Deze variolitische diabazen/basalten zijn afkomstig uit een diabaas-/basaltgang die zich o.a. bevindt bij het dorp Hulsjö ten zuidwesten van de plaats Kopparberg. Eertijds noemde men dit soort stenen Alsarpdiabaas, maar Småland is niet de plaats van herkomst.
Deze variolitische diabazen bevinden zich aan de buitenkanten van de ongeveer 40 km lange gang.

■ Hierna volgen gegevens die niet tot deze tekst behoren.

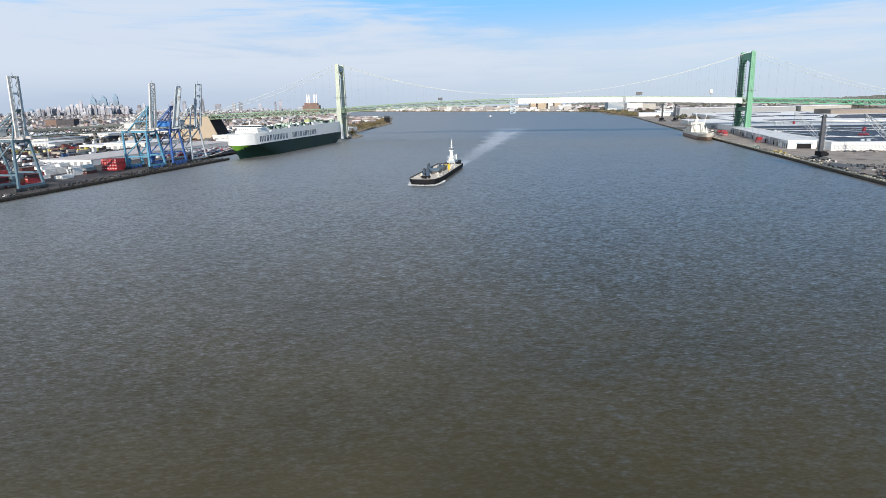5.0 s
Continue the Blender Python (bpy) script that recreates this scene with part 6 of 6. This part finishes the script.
# rip-rap on the point and the tower foot
rr = random.Random(12)
V, F = [], []
for i in range(900):
    y = rr.uniform(1125, 1800)
    edge = np.interp(y, [1125, 1140, 1195, 1285, 1480, 1770, 1800], [-134, -128, -122, -152, -140, -118, -124])
    x, z = edge + rr.uniform(-3, 4.5), rr.uniform(-0.6, 1.0)
    z += max(0, (edge - x)) * 0.9
    s = rr.uniform(0.8, 2.4)
    k = len(V)
    for a in range(5):
        th = a * math.tau / 5 + rr.random()
        V.append((x + s * math.cos(th), y + s * math.sin(th), z + rr.uniform(-0.5, 0.6) * s * 0.5))
    V += [(x, y, z + s * 0.7), (x, y, z - s)]
    for a in range(5):
        F += [(k + a, k + (a + 1) % 5, k + 5), (k + (a + 1) % 5, k + a, k + 6)]
me = bpy.data.meshes.new("shore_rocks")
me.from_pydata(V, [], F)
me.materials.append(M_ROCK)
tagged(new("shore_rocks", me), "dark broken rocks along the water's edge", "rocks", kind="stuff")

ps = thing("pier_shed", "dark weathered shed on the point of land", "shed", pose(-134, 1765, GROUND, 0, 0, 10))
bm = bmesh.new()
box(bm, 0, 14, 0, 12, 0, 15)
box(bm, 2, 5, -0.15, -0.003, 0, 4)
part("wall", bm, M_BLACK, ps)
bm = bmesh.new()
solid(bm, [(-0.5, -0.5, 15), (14.5, -0.5, 15), (14.5, 12.5, 15), (-0.5, 12.5, 15)], [(-0.5, 5.9, 18.5), (14.5, 5.9, 18.5), (14.5, 6.1, 18.5), (-0.5, 6.1, 18.5)])
part("roof", bm, M_DARKROOF, ps)

bt = thing("motor_boat", "small white motor boat out on the river", "boat", pose(172, 2240, 0, 0, 0, 200))
bm = bmesh.new()
solid(bm, [(-2, -6, -0.3), (2, -6, -0.3), (2.2, 3, -0.3), (0.2, 8, -0.3), (-0.2, 8, -0.3), (-2.2, 3, -0.3)], [(-2.4, -6, 2), (2.4, -6, 2), (2.6, 3, 2.2), (0.3, 9.5, 2.6), (-0.3, 9.5, 2.6), (-2.6, 3, 2.2)])
part("hull", bm, M_WHITE, bt)
bm = bmesh.new()
solid(bm, [(-1.9, -3, 2.1), (1.9, -3, 2.1), (1.9, 3.4, 2.1), (-1.9, 3.4, 2.1)], [(-1.6, -2.4, 5), (1.6, -2.4, 5), (1.6, 2, 5), (-1.6, 2, 5)])
beam(bm, (0, 0, 5), (0, 0, 8.5), 0.3)
part("cabin", bm, M_WHITE, bt)
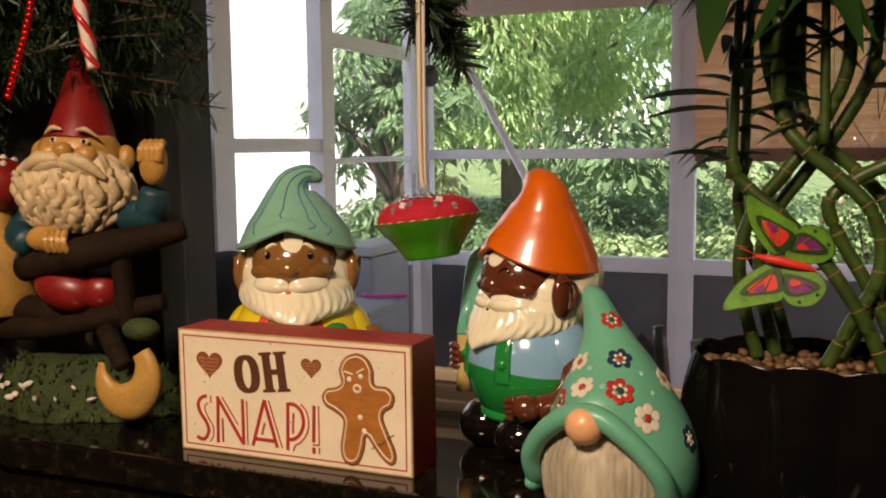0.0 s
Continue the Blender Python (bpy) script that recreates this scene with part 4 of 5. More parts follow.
def pot_lip(u, v):
    a = 2 * math.pi * u
    p = pot_wall(u, 1.0)
    q = pot_ring(a, 0.90)
    t = min(1, v * 2)
    x = p.xy.lerp(q, t)
    return Vector((x.x, x.y, p.z + 0.0012 * math.sin(math.pi * t) - 0.020 * max(0, v - 0.5) * 2))


surface(bm, pot_lip, 280, 10)
part("pot", bm, mat("black_pot_glaze", (0.004, 0.0035, 0.003), rough=0.10, coat=0.0, spec=0.18, vary=0.3, scale=30, bump=0.04, bscale=60), planter)
bm = bmesh.new()
ringv = [bm.verts.new((*pot_ring(2 * math.pi * k / 48, 0.895), 0.086)) for k in range(48)]
bm.faces.new(ringv)
part("soil", bm, mat("dark_soil", (0.04, 0.022, 0.012), 0.9, vary=0.4, scale=80, bump=0.8), planter)
PEBBLE = leaf_mat("brown_pebble", (0.07, 0.035, 0.014), (0.26, 0.15, 0.065), rough=0.6, through_light=0.0)
bm = bmesh.new()
rng = random.Random(3)
for _ in range(260):
    a, s = rng.uniform(0, 2 * math.pi), math.sqrt(rng.random()) * 0.85
    p = pot_ring(a, s)
    r = rng.uniform(0.0025, 0.0055)
    blob(bm, (p.x, p.y, 0.0868 + r * 0.4), (r, r * rng.uniform(0.6, 1), r * 0.6), rot=(rng.uniform(-20, 20), rng.uniform(-20, 20), rng.uniform(0, 180)), nu=8, nv=5)
tagged(part("pebbles", bm, PEBBLE, planter, "loose brown pebbles"), kind="stuff")

STEM = mat("bamboo_green", (0.024, 0.058, 0.009), rough=0.38, vary=0.4, scale=18, color2=(0.060, 0.110, 0.016), coat=0.12, bump=0.1)
NODE = mat("bamboo_node", (0.17, 0.11, 0.035), rough=0.7, vary=0.3, scale=60)
BLEAF = leaf_mat("bamboo_leaf", (0.009, 0.034, 0.006), (0.026, 0.075, 0.012), rough=0.35, through_light=0.10)
bamboo = thing("lucky_bamboo", "braided green lucky bamboo with long dark leaves in the planter", "houseplant", pose(0, 0.014, LEDGE + 0.085))
ZB = LEDGE + 0.085


def stem(pts, r, y, sway=0.004, label=""):
    """One bamboo stem through (x, z) points with pale rings at its joints."""
    p3 = [(x, y + sway * math.sin(3.1 * i), z - ZB) for i, (x, z) in enumerate(pts)]
    bm = bmesh.new()
    tube(bm, p3, r, n=14, steps=len(pts) * 8)
    for k in range(1, len(pts)):
        f = (k - 0.4) / len(pts)
        c, d = Vector(spline(p3, f)), Vector(spline(p3, f + 0.012))
        t = (d - c).normalized() * 0.0007
        tube(bm, [tuple(c - t), tuple(c), tuple(c + t)], [r * 1.01, r * 1.08, r * 1.01], 1, n=14, steps=4)
    part("stem", bm, [STEM, NODE], bamboo, label)


R0 = 0.0051
stem([(-0.026, 1.150), (-0.037, 1.190), (-0.041, 1.225), (-0.033, 1.258), (-0.010, 1.290), (0.014, 1.325), (0.030, 1.365), (0.030, 1.42)], R0, 0.752)
stem([(-0.014, 1.150), (-0.024, 1.190), (-0.027, 1.225), (-0.018, 1.258), (0.004, 1.290), (0.028, 1.325), (0.046, 1.365), (0.050, 1.43)], R0, 0.766)
stem([(-0.006, 1.150), (-0.012, 1.175), (-0.022, 1.20), (-0.040, 1.235), (-0.046, 1.27), (-0.040, 1.30)], R0 * 0.9, 0.785)
stem([(0.022, 1.150), (0.039, 1.185), (0.053, 1.212), (0.056, 1.238), (0.047, 1.265), (0.025, 1.288), (0.002, 1.308), (-0.014, 1.335), (-0.016, 1.40)], R0, 0.738)
stem([(0.032, 1.150), (0.050, 1.185), (0.065, 1.212), (0.068, 1.240), (0.058, 1.268), (0.036, 1.292), (0.012, 1.314), (-0.002, 1.345), (-0.004, 1.42)], R0, 0.772)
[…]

De stenen hebben opvallende variolieten in een donkere, basische grondmassa. Deze grondmassa is voor het oog dicht of zeer fijnkorrelig. De variolieten zijn door verschillende processen tijden de afkoeling gevormd. Ze bestaan vooral uit een opeenhoping van kaliveldspaat, plagioklaas en kwarts. In tegenstelling tot de grondmassa zijn ze niet basisch maar felsisch.

Vaak hebben de variolieten een donkerder gekleurde reactierand. Deze rand is ontstaan door chemische reacties tussen varioliet en grondmassa. Behalve de variolen komen in de stenen gasblazen voor, die in onze voorbeelden vooral zijn opgevuld met kwarts.
Opvallend is het verschil in kleur van de verschillende variolieten. Meestal zijn deze roodachtig van kleur. Op Urk werd enige tientallen jaren geleden door W. Hellinga echter een exemplaar gevonden met lichtgekleurde exemplaren. Deze vrij grote steen werd in enkele stukken gezaagd. De steen van foto 1 is er een deel van.
De vraag was of deze steen ook afkomstig was uit de omgeving van Hjulsjö. Minutieus onderzoek met behulp van slijpplaatjes door J.H. Baker en H. Scheerboom heeft uitgewezen dat dit vanwege de geringe verschillen tussen de steen van Urk en stenen van Hjulsjö inderdaad het geval moet zijn.